Can any piece use en passant? No. En passant is exclusively a pawn rule. Only a pawn can capture en passant, and only an enemy pawn can be captured this way. No other pieces — not the knight, rook, bishop, queen, or king — can perform or be subject to an en passant capture.

Do you have to take en passant? No, en passant is never forced (except in a handful of chess variants with special rules). You always have the choice to decline the capture and play a different move. However, if you choose not to take en passant on the immediate next move, you permanently lose the opportunity for that specific pawn pair.

Can en passant happen more than once in a game? Yes. There is no limit to the number of times en passant can occur in a single game. Every time an opponent’s pawn advances two squares beside one of your 5th-rank pawns, the opportunity arises again. In theory, en passant could occur multiple times in the same game — though it is uncommon in practice.

Is en passant a forced move? No. En passant is always optional. You may take the capture or decline it — the choice is entirely yours. The only restriction is timing: if you want to take en passant, it must be done immediately, on the very next move after the two-square advance.

Where is en passant defined in official rules? En passant is defined in FIDE Laws of Chess, Article 3.7(d).
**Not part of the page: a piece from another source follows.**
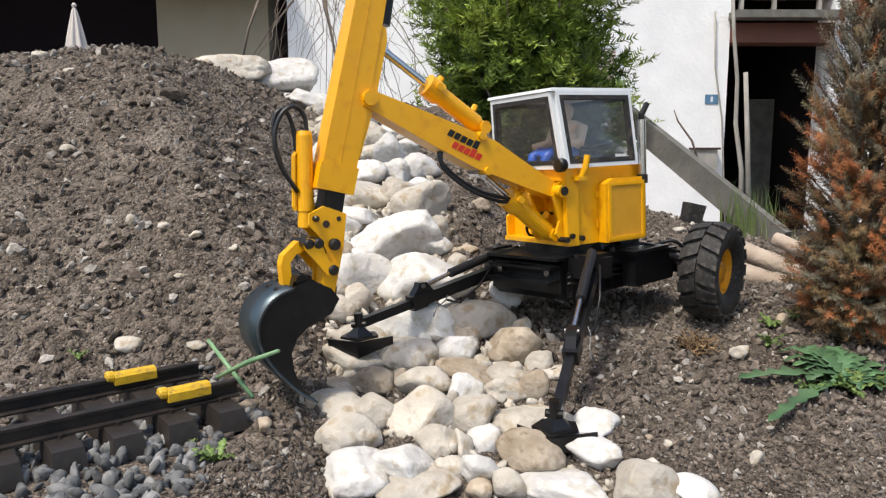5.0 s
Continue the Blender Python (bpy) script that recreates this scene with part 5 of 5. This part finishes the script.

The full Laws of Chess are published on fide.com and updated periodically by FIDE’s Rules Commission. The rule has not changed in substance since FIDE’s founding in 1924.


En passant is one of those chess rules that seems baffling the first time you encounter it, but makes complete logical sense once you understand its origins. It is not an arbitrary quirk — it is a carefully designed rule that preserved the strategic balance of the game when pawns gained the ability to sprint two squares on their first move in 15th-century Spain. Once you internalize when and why to use it, en passant becomes a quiet but powerful weapon in your arsenal. The best players in the world treat it as second nature. With practice, you will too.